10. Immigration and wealth. Inflows of people from Europe and the Middle East has been important in Chile, with important colonies having been developed and settled by Germans , Arabs, Italians, French, Spaniards, British and Croatians. The British influence is still especially seen in Santiago, Valparaiso, Viña del Mar, Iquique and Antofagasta, which were important for British shipping and industry particularly prior to the opening of the Panama Canal in 1911 and prior to the introduction of synthetic gunpowder which eclipsed the saltpeter mines in the north near Iquique (Peruvian territory during most of the 19th century). The Croatians have been especially prominent in mining and shipping areas of Porvenir, the site of a gold rush in the early 1800s, and Punta Arenas in the deep south of Chile, as well as in Valparaiso. The German settlements (1850s to 1920s) opened the entire territory from from Coyhaique to Temuco to productive agriculture and industry.
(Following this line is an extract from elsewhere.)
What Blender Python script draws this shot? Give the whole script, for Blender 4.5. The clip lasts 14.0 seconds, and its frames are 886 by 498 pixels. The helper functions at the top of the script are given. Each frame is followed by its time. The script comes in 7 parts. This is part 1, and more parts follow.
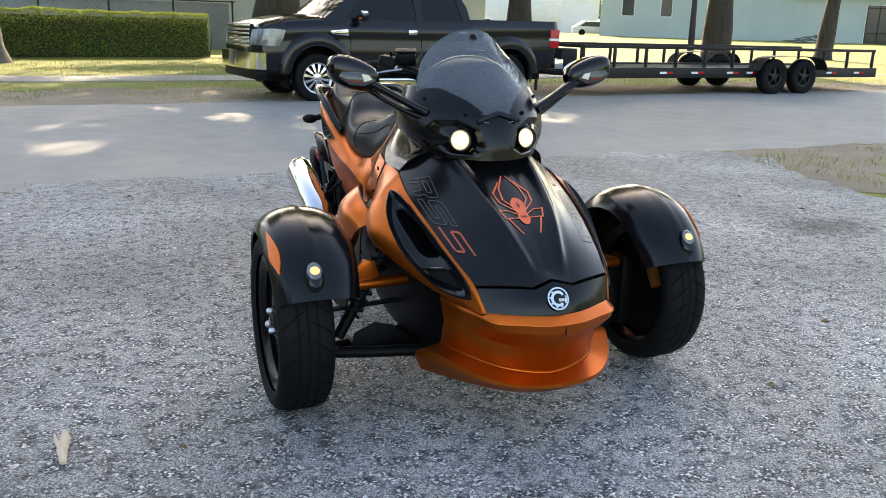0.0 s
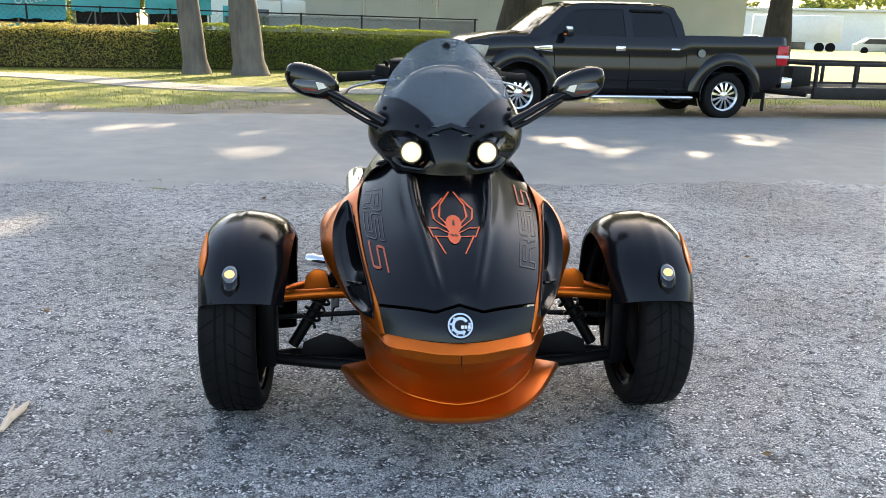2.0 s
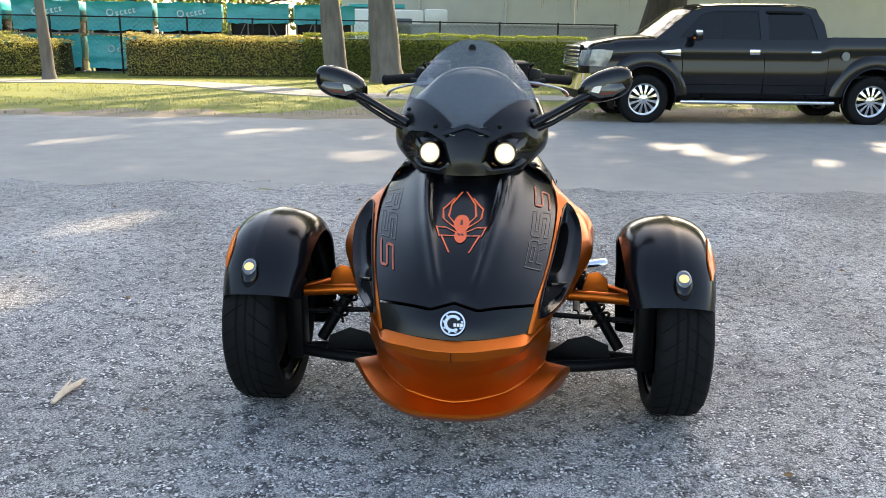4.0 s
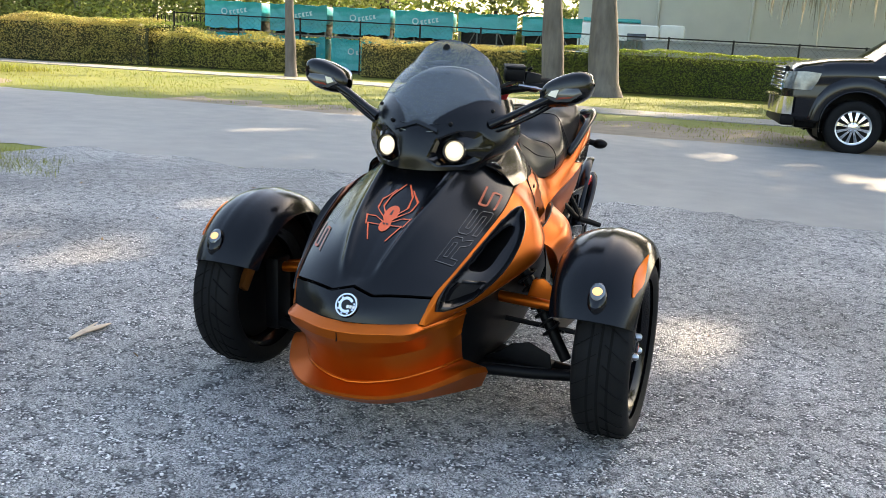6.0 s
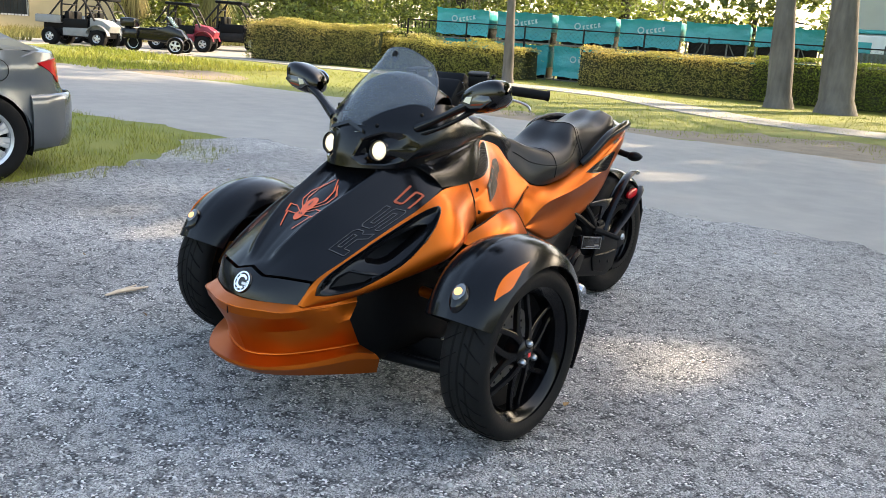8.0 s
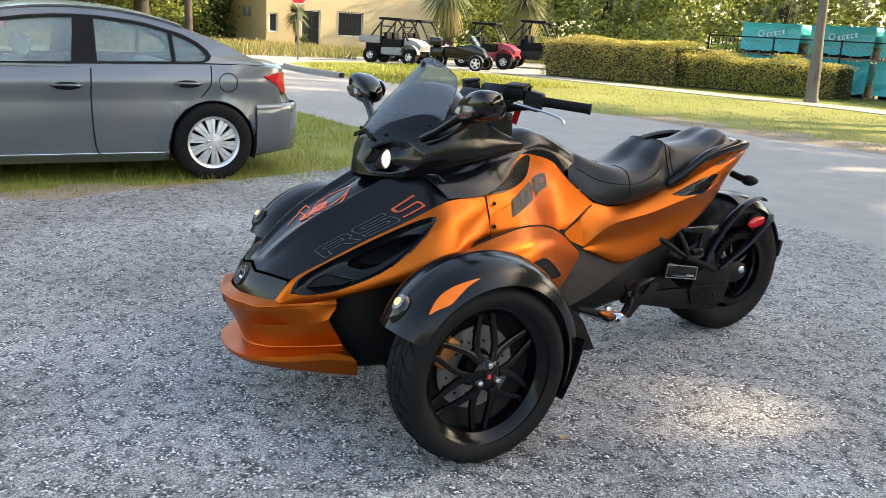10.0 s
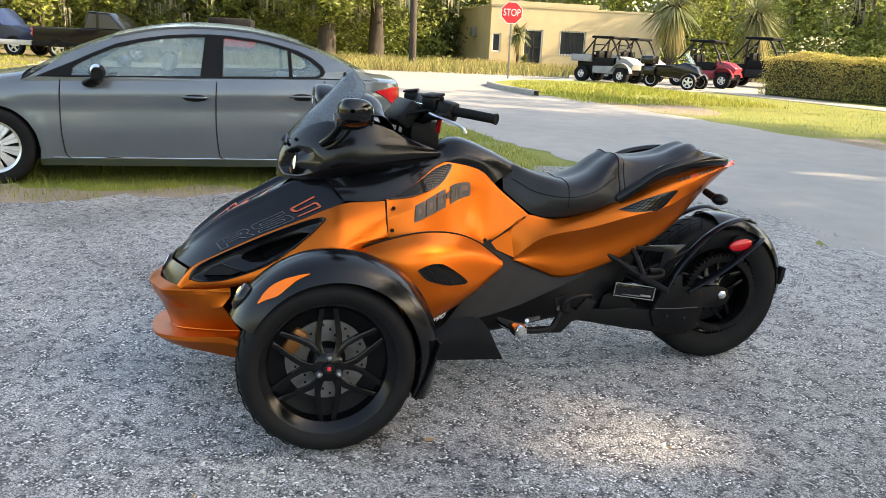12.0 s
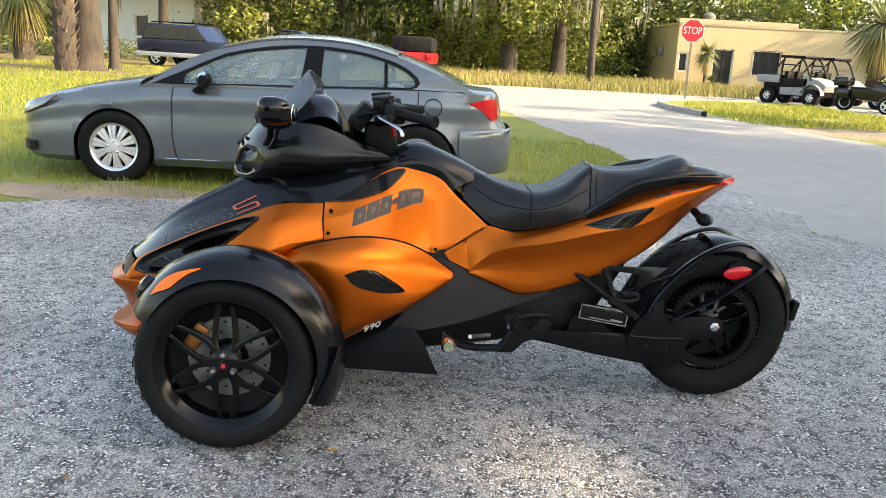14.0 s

Today, the richest families in Chile, billionaires, represent immigrants from Germany (Horst Paulmann and the von Appen family), Italy (family of Anacleto Angelini and the Falabella family along with the Cuneo and Solari families), French (the Cousiño family), Belgium (Carlos Cardoen), Croatia (Andronico Luksic), Britain (family of Augustin Edwards), Palestine (Alvaro Saieh, Salvador Said, Nicolas Abumohor, and Juan Carlos Yarur), Jewish (Dario Calderon, Mario Kreutzberger a.k.a. Don Francisco), and Spain (Eliodoro Matte, and others who have had their family fortunes since the 19th century, and men like Ricardo Claro and Sebastian Piñera), but immigrant families from Europe in general did well in Chile. There are also some Russians and Portuguese in the higher classes, and many lower-class immigrants from China, Peru and Bolivia. Chile, like America, is quite a "melting pot" with Europeans and Indians. However, there are very few Negroes and have been hardly any Asians until the recent surge in Chinese.